The Broad Street Bullies are back

Last Spring, Final Four assistant coach Mike Rhoades returned to Richmond with a manifesto in tow.

 

“We’re gonna play fast, we’re gonna play exciting, we’re gonna get after people,” Rhoades said at his introductory press conference. “And we’re gonna win.”

 

This sentiment was music to the ears of RamNation. VCU led the country in steals and turnover margin in 2012 and has failed to repeat this impressive feat since. Most of us, myself included, thought HAVOC walked out the door to the University of Texas at Austin with Shaka Smart in 2014. We were wrong.

 

The truth is that it was, in fact, hiding in the lone star state, just not in Austin with Smart and the Longhorns.     

 

After HAVOC took a figurative hiatus during Will Wade’s tenure on Broad Street, the up-tempo, hectic, full-court style of play long associated with VCU basketball will once again be synonymous with the Broad Street Bullies under Rhoades, the former head coach at Rice University in Houston.

 

While Wade preferred to run a slower, controlled style of offense and pick up opponents defensively at half court, Rhoades’ 2016-17 Rice team ranked 18th nationally in tempo and 21st in scoring offense at 81.5 points per game.

 

Junior point guard Marcus Evans — who accompanied Rhoades from Houston to Richmond — scored 1,350 points on 938 field goal attempts over two seasons in the lone star state. Evans led Conference USA in scoring last year.

 

In comparison, former VCU point guard JeQuan Lewis scored 939 points on 678 attempts over the same two-year span. Granted, Evans and Lewis are unique floor generals who excel in different facets of the game, but both were the undisputed engines of their respective scoring machines. Their numbers are indicative of the stylistic contrast between their coaches.

 

Coaching aside, Wade and Rhoades’ personalities further embody the differences between their regimes. Wade emitted an admittedly energetic yet contradictorily buttoned-up persona congruent with his Tennessee roots that always felt removed from the VCU community.

 

Meanwhile, Rhoades is all Richmond. Seriously, search his name on Google Images — the first thing that comes up is a grinning Rhoades with a bloody mouth and missing tooth next to a VCU Final Four banner hanging in Franklin Street Gym. It’s freaking perfect people.

 

This attitude could, and should, return VCU to the ‘glory days.’ In January 2013, the Black and Gold sat at 16-3, owners of the nation’s second longest active win streak at 13 games and ranked 19th in the country, the first time since 1985 VCU had cracked the AP top 25.

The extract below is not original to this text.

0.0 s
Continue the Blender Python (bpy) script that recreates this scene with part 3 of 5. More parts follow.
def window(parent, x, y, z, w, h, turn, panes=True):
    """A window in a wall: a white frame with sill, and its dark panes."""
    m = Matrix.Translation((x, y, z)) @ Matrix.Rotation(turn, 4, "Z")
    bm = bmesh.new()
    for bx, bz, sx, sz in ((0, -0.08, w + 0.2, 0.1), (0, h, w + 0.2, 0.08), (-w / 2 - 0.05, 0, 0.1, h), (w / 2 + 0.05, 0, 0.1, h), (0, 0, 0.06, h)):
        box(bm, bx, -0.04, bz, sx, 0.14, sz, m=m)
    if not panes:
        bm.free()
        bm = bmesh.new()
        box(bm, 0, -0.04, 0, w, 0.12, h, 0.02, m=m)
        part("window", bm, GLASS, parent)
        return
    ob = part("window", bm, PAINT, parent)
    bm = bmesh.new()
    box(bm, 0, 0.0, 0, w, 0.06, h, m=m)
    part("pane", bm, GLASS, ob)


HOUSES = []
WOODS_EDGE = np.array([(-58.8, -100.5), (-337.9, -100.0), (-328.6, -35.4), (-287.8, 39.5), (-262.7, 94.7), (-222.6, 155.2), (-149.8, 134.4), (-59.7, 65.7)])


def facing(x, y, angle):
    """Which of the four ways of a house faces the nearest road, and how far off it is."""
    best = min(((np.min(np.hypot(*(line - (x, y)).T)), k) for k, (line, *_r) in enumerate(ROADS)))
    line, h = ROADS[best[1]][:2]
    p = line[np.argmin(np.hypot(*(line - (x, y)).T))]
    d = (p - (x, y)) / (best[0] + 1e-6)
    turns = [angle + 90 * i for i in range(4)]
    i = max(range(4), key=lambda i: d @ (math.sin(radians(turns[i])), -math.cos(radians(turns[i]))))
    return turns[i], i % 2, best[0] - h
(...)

“Our plan is, over the course of a 40-minute game, to wear the other team down,” Smart said in a Tuesday afternoon press conference that January, with his team on the brink of becoming the most successful regular-season team VCU has ever touted. “Depth is extremely critical. We love to play 10, 11 guys and some teams play only six or seven. Again, over the course of a 40-minute game, that’s got to work to your advantage, if you get the game going fast.”

 

Then, our world came crashing down around us. A heartbreaking tournament loss to Ohio State followed by Smart’s shocking announcement that he would be departing for Texas left RamNation numb. VCU may have trademarked the word HAVOC, but at the time, what felt like rock bottom had many wondering if we had seen the last of the infamous chaotic style that had propelled us to heights never before imagined in the River City.

 

Yet, it is 2017, and the ship remains afloat. For all the criticism he has received since leaving, Will Wade worked wonders in extending VCU’s streak of tournament appearances and 24-win-seasons while at the helm on Broad Street. He may not have played or carried himself exactly how RamNation wanted him to, but Wade did his part to bridge the gap.

 

The Broad Street magic that made national headlines in 2011 felt dormant, but not lost, under the Will Wade regime.

 

Now Rhoades returns to release HAVOC and awaken the Broad Street Bullies. Turns out, they were hiding in Franklin Street Gym the whole time. We just didn’t notice because we were spending too much time in the shiny new development facility.

 

“Chance favors the aggressor,” reads the wall of said facility.

 

Too long have we lost sight of that powerful mantra. No more.

 

Mike Rhoades is back in town RamNation — and he brought HAVOC with him.